I got a Kindle for Christmas and I seriously LOVE it. I didn’t think I would love it as much as I do. But it’s:
- able to hold LOTS of books–the equivalent of a portable library
- extremely easy on the eyes, and the change-font-size feature is very nice for my six-year-old reader
- has an astoundingly long battery life. Sometimes I forget it’s a high-tech electronic device
However, it’s not perfect. It:
- had issues because the metal clasps of the cover created a short circuit, causing it to reboot randomly, freeze up, drain its battery fast and/or forget my place in a book. It’s a known issue with the cover, and when I called to complain, they gave me a refund and credit to buy a cover with a light. Haven’t had a problem since.
- makes it toooo easy to buy books. It defaults to the Buy button when I’m looking at any book on the Kindle store. I can’t count–okay, I don’t want to count–the number of times I’ve accidentally bought a book. And the number of times I just shrugged and said, “Oh well. What the hey” after doing so.
- is not friendly to those of us who like to go back to reread our favorite parts or need to look back through the pages to refresh our poor aged memories (“wait, who exactly is this character again?”). When I have to do arcane mathematical calculations to figure out the numerical “location” of such information, it’s not a good thing for my poor aching head.
How has the Kindle changed my reading habits? I’m glad you asked! It has:
- increased my book buying, both in quantity and in monetary terms. Not only am I happily buying e-books, I’ve also upped my print book-buying to support my beleagured Borders and/or authors whose works I want to support. So, er… yeah. That’s a… con?
- …but I haven’t entirely lost my head. I’ve also downloaded a bunch of free classics–and I’ve actually read some of them.
- expanded to include e-book-only novels (or those with prohibitively-priced POD versions), which I avoided for years because I find it that hard to read fiction on a computer screen.
And I just read yesterday that Amazon is working with Overdrive to make Kindle books available to libraries. I am very excited by that development.
Do you have an e-reader? What do you like/dislike about it?
I only know 2 people who have e-readers: you’re one and a colleague is another. She loves hers too.
I don’t have one and, like sat navs, have no intention of getting one. Some modern technology I’m nuts about but mobile phones, sat navs and e-readers don’t get onto that list…not sure why.

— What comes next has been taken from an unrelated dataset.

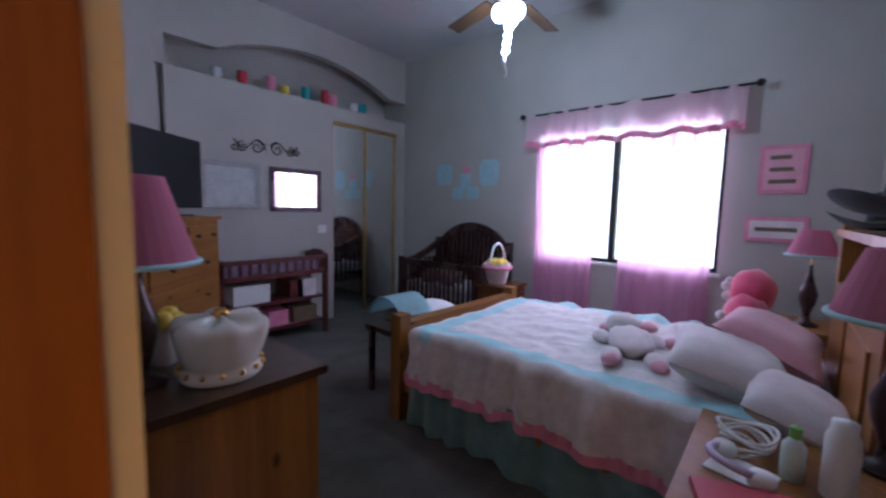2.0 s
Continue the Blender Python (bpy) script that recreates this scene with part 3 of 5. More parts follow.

Recently, I got another two bookshelves. Large ones. That’s 8 in total. All those books would go on an e-reader so easily. And free stories for e-readers too…and yet…and yet…
Nope. I’m still resistant to having one. I wonder why? 😀
I was an e-reader holdout, too, for a while. Maybe you just need more time to get warmed up to the idea… or maybe you just prefer the feel of a book in your hands. Either way, whatever works for you!
The Pencil Neck says
I’ve actually got Kindle For PC; I don’t have the actual Kindle itself.
What’s getting me are all the free classics. I downloaded Kindle because I saw a cheap collection of Robert E. Howard stories and I wanted to go back and re-read some of that stuff. I hadn’t read an Conan stories for… oh, man… 30+ years? Robert E. Howard had come up in a conversation with a friend of mine so I downloaded the Kindle and started reading. It was great.
But, like I said, it’s just on my PC. I can see how it would be great to have the “real” Kindle.
*nod* I had a Kindle app for the PC before I got the real deal, but I never used it. Couldn’t stand to read on a computer screen after spending so much time writing, emailing, chatting, browsing, etc. on the laptop. The Kindle is a lot easier to snuggle in bed with. 😀
Kindle App for Mac. I like it, but honestly, I’d prefer for everyone to offer their books in PDF format. They don’t, of course, because they worry about being ripped off because it’s so easy to duplicate or crack into PDFs. That said, I do like my Kindle App. It’s better for fiction (story books) than for non-fiction. Non-fiction, I want books that I can highlight, underline, stick Post-its into, and flip instantly to the paragraph that I need to see.
My eyes get awfully tired, too. That’s why PDF would be better–let the computer read the book when the eyes need a rest.
Glad you’re liking your Kindle! :)TX
Hi Rabia, I don’t have an e-reader yet, but I’ve dropped hints to my hubby… and my birthday is coming up soon!
I’d like an e-reader that doesn’t lock me into buying from any one store, though, and supports a variety of ebook formats.
*nod* Yeah, I wish the Kindle was a bit more flexible in what formats it supports, but I do so love how it works.
The Pencil Neck says
Actually, Texanne, one of the reasons I like Kindle for PC is that it’s easy to select text, highlight it, add bookmarks, and add notes.
That makes it easy to write things in the margins. You can pull up your bookmarks and notes and instantly go to that point in the book.